Given task » Determine which lines of the records include the word "that", and copy them.

Source material »
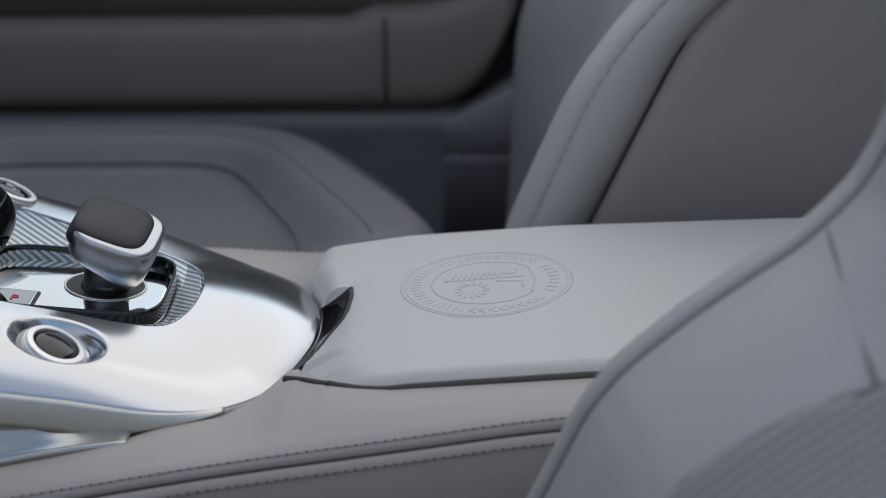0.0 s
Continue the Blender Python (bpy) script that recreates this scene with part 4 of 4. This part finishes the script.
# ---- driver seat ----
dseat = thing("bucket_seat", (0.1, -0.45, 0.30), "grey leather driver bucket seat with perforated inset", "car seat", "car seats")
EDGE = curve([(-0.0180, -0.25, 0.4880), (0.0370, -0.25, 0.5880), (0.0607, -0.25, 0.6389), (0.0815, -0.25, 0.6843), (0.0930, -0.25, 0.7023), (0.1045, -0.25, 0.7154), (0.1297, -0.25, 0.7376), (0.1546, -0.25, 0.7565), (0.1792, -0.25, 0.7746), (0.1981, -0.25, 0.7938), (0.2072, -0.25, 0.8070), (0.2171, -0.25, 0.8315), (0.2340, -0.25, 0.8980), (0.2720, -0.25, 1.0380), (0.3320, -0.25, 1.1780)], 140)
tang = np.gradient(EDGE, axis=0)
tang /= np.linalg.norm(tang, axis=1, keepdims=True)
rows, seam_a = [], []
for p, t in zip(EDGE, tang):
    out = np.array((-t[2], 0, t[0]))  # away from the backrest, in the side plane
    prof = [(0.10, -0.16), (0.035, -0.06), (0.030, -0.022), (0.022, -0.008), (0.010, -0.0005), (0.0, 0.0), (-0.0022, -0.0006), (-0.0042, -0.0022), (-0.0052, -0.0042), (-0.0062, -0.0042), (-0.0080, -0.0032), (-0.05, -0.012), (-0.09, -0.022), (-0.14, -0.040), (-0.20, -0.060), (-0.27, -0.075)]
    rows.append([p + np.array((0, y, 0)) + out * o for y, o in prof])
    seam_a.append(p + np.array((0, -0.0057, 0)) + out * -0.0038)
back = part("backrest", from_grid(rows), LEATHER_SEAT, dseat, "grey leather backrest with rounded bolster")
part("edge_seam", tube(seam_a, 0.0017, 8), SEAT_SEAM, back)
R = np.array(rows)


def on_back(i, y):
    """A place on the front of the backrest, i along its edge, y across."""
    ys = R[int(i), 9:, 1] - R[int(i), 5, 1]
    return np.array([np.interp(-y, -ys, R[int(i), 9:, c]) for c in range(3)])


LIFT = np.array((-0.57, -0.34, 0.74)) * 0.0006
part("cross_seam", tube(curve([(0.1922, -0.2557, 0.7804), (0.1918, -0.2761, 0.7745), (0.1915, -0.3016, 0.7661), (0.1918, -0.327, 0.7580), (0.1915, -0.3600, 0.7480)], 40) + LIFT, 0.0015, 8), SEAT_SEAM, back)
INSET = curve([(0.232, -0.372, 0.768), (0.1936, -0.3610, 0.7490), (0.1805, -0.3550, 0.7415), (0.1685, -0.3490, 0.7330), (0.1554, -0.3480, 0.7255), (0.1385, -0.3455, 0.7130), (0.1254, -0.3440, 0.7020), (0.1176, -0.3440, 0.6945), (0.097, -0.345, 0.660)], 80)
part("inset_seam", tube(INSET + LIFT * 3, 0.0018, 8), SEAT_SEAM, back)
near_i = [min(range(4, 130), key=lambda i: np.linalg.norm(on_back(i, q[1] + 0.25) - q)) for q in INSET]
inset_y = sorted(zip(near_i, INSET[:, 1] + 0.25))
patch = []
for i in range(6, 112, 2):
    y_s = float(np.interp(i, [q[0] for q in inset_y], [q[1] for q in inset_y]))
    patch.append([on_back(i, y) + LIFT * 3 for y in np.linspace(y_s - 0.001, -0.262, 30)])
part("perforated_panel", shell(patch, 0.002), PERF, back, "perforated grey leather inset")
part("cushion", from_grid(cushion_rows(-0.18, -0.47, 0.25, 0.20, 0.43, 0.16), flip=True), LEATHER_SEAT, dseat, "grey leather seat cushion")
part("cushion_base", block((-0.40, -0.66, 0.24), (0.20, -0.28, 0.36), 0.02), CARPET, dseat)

--

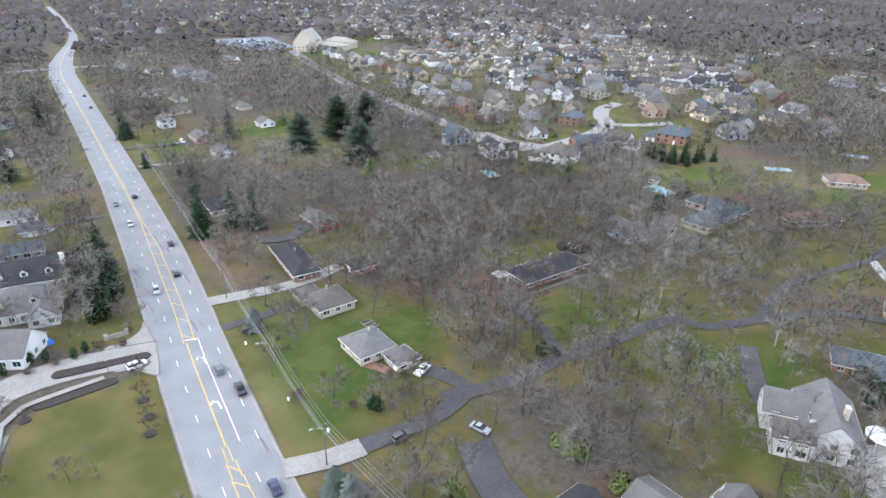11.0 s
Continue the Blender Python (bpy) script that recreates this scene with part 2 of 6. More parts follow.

Problem solution »
Continue the Blender Python (bpy) script that recreates this scene with part 4 of 4. This part finishes the script.
Continue the Blender Python (bpy) script that recreates this scene with part 2 of 6. More parts follow.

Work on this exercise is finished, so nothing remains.